Portion of the gamma-ray spectrum detected on the atmospheric particulate sample taken in Palermo on May 3, 1986 and measured on May 21, 1986. Live counting time: 7900 s

After Chernobyl accident, the baseline trend of a gamma-ray spectrum detected on a filter, as the one reported in Fig. 6, leads to a variation of MDA up to 235 Bq for ⁷Be and about 21 Bq for ¹³⁷Cs with a counting time of 7900 s, corresponding to an air concentration of 19 mBq m⁻³ and 1.7 mBq m⁻³ for ⁷Be and ¹³⁷Cs, respectively. In fact, while gradually decreasing the value of MDA, ⁷Be was not recognized for a long time after detection of arrival of Chernobyl accident cloud due to its low activity on the filter, while for ¹³⁷Cs the activity on filter was several orders of magnitude higher than MDA until about the year 1990.

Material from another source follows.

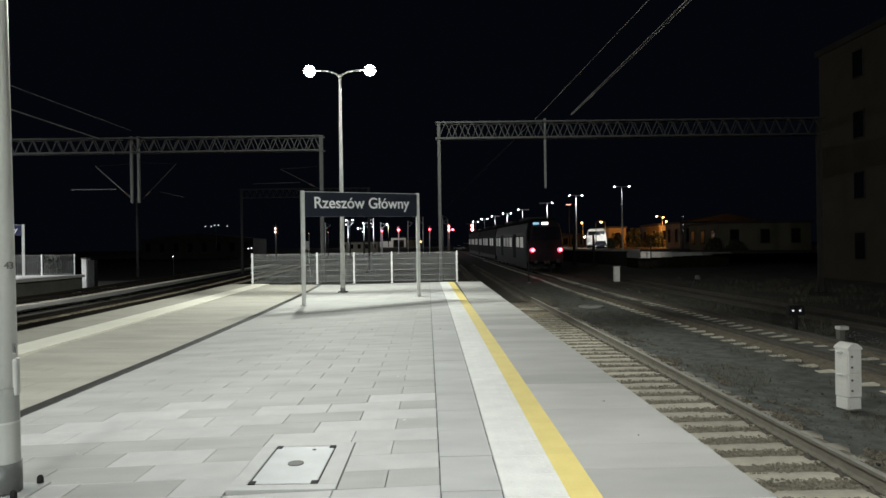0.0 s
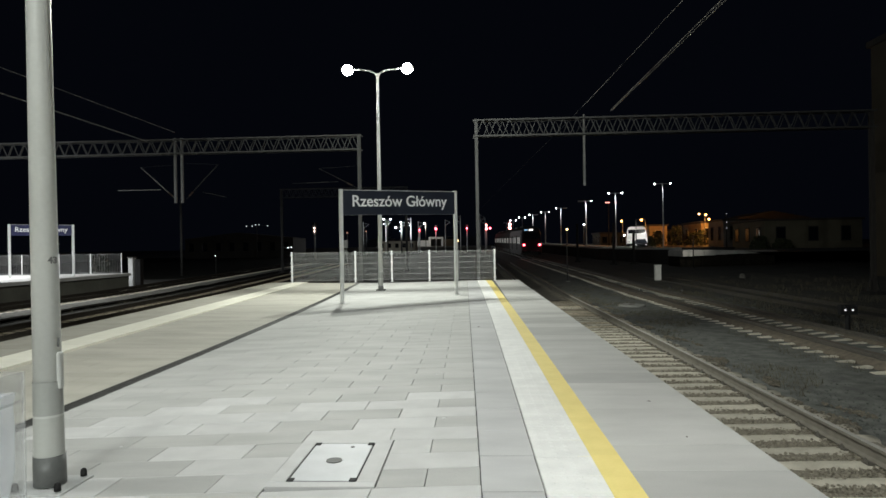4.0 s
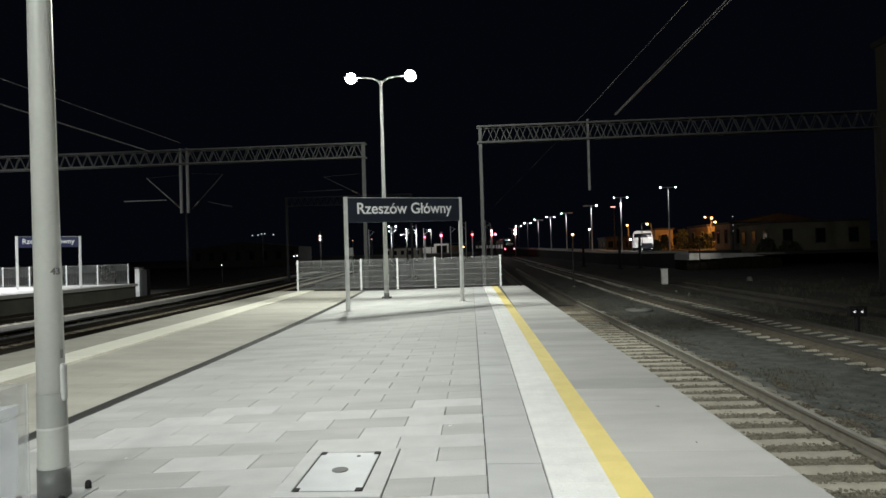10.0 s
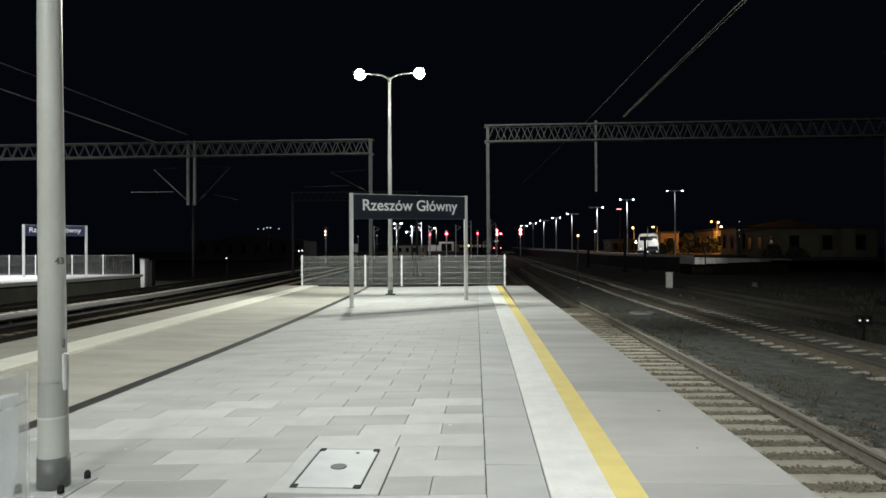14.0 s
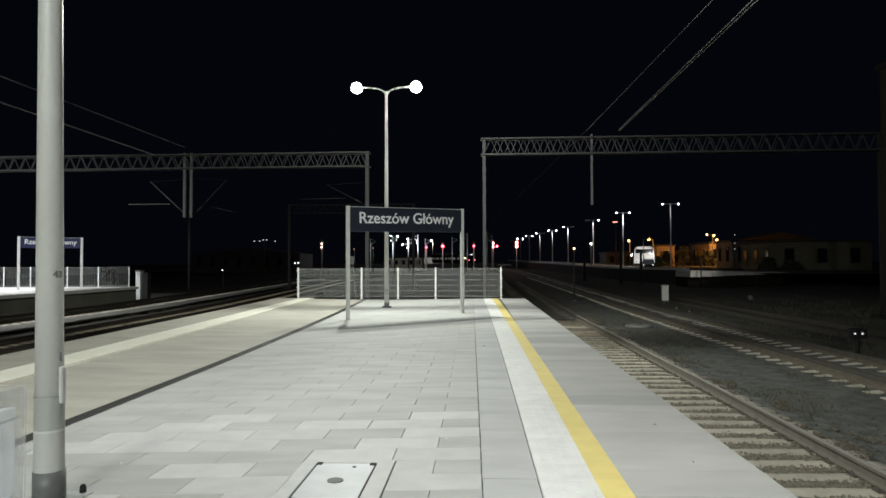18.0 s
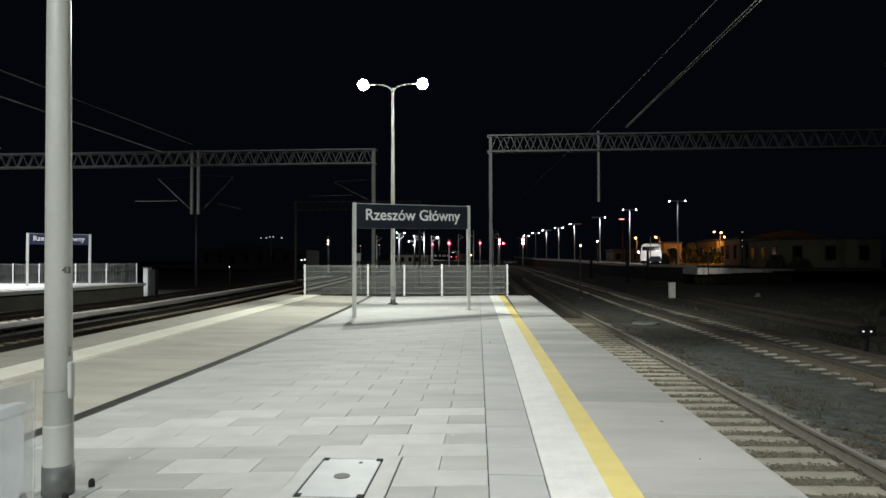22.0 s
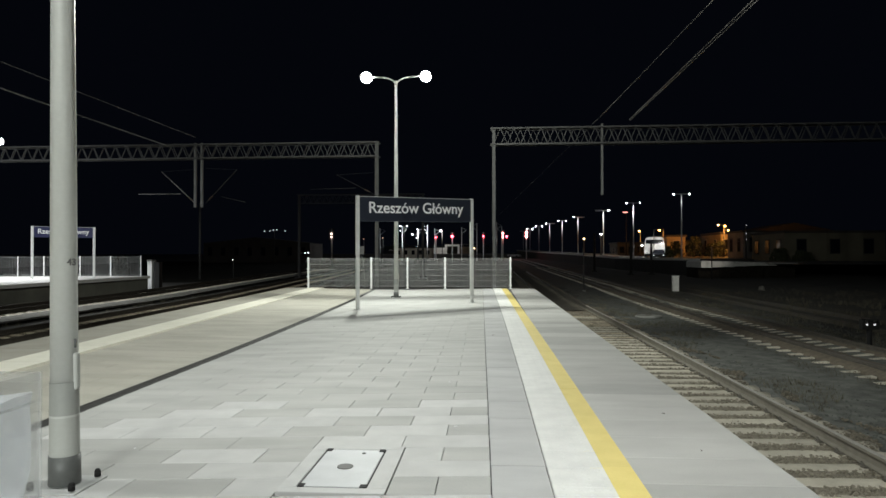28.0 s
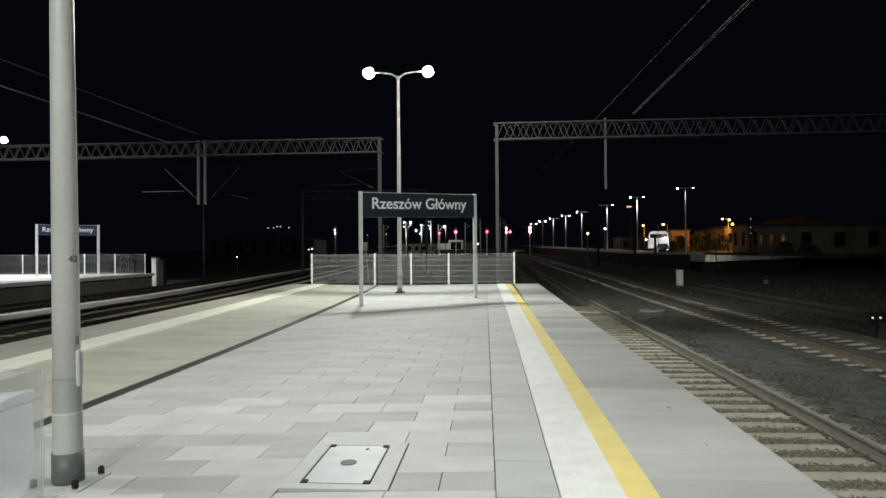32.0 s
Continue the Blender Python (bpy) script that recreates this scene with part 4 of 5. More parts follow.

MDA variations also occurred for other radionuclides that have not been identified for a long time after the Chernobyl accident such as the decay products of the radioactive chains of ²³⁸U and ²³²Th besides ⁴⁰ K.

4 Conclusions

The evaluation of the baseline trend is an important step in the analysis of a gamma-ray spectrum, both for the identification of the peaks and for a correct evaluation of the MDA. The SNIP-type iterative procedure has proved to be effective and easy to apply to experimental data of a gamma-ray spectrum of any complexity as well as allowing easy implementation in commercial software such as those already available for the analysis of gamma-ray spectra.

Particular attention must be paid to the selection criteria of the parameter which defines the different operating windows, correlating its variability with the FWHM calibration curve and/or with the number of components of a complex multiplet. The correct adoption of the analysis parameters, with the suitable operating procedures for selecting the peak regions and determining the parameter m, lead to reliable results throughout the whole energy range.

Although originally oriented toward optimizing the photopeak search procedure, by subtracting the background values thus determined from the experimental data, the application of the same procedure for the evaluation of the MDA for a given radionuclide allows to obtain in a short time an indication of the sensitivity of the spectrometric measurements with the use of simple algorithms.